BARRIERE

di Denzel Washington, con Denzel Washington, Viola Davis, Russell Hornsby, Stephen Henderson

Mariarosa Mancuso

Si può dire? Non si potrebbe, ancora è caldo di polemica l’hashtag #oscarsowhite. Da qui la certificata negritudine di tre film candidati all’Oscar supremo su nove (più gli attori e le attrici, più l’asiatico “Lion” con Dev Patel). “Moonlight" di Barry Jenkins apre la sfilata, favoritissimo (gareggia in commozione con “Manchester by the Sea” di Kenneth Lonergan: ma trattasi di famiglia bianca, un handicap). “Il diritto di contare” di Theodore Melfi segue: ai gay subentrano le matematiche che negli anni 60 alla Nasa calcolavano le traiettorie. E appunto “Barriere” di Denzel Washington, dal testo teatrale di August Wilson, premio Pulitzer nel 1987. Da allora qualche regista di buona volontà cerca di trarne un film, ma il drammaturgo – morto nel 2005 – pretendeva un nero. Si offre volontario Denzel Washington: ha fatto le prove in teatro accanto a Viola Davis vincendo un Tony Award per il migliore revival. Nelle repliche hanno perfezionato tutte le appoggiature, tutte le sfumature, tutte le pause, tutti i vezzi da mattatori utili a strappare l’applauso. Rifanno tutto al cinema, non è un bel vedere. Un conto sono i personaggi sul palcoscenico, un altro è il faccione di Denzel Washington in primissimo piano con l’inquadratura tonsille. Un conto è piazzarsi davanti a una casa di cartapesta per un litigio tra marito e moglie, un altro è rendere la lite credibile in una cucina a Pittsburgh. Un conto è singhiozzare perché il maschio nero esibisce rigidità da dittatore, più che da capofamiglia, un altro è piangere con il moccio che cola dal naso (specialità di Viola Davis, ebbe la sua prima candidatura all’Oscar come attrice non protagonista per “Il dubbio”: piangeva con il moccio).
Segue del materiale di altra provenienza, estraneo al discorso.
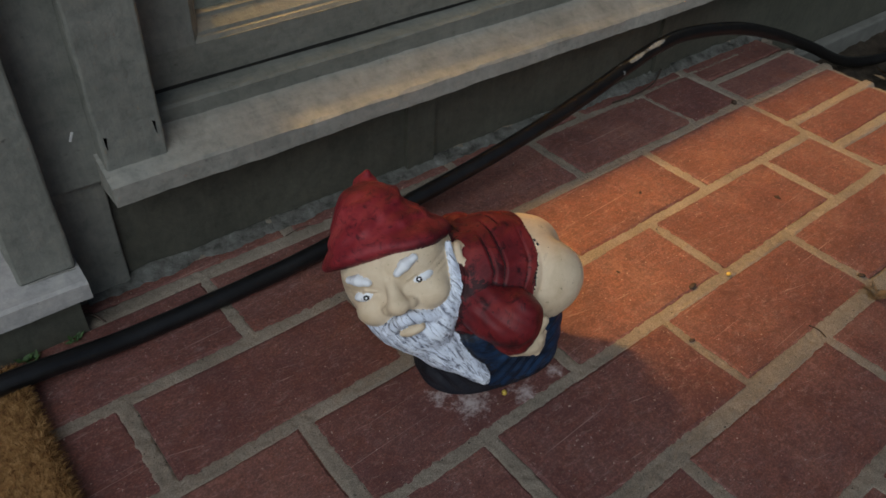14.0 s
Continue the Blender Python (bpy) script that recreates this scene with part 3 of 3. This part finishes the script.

A chi celebra “Barriere” in nome della vita vera (contro il musicarello “La La Land” di Damien Chazelle, il critico collettivo ha colto l’occasione per inneggiare al realismo) andrebbe detto che nessuna ex promessa del baseball – ripiegato netturbino – parla a quel modo, cammina a quel modo, tratta gli amici a quel modo. Perfino quando maltratta la moglie si mette in posa. Compiaciuto di sé parla, parla, parla: in teatro è necessario, al cinema no.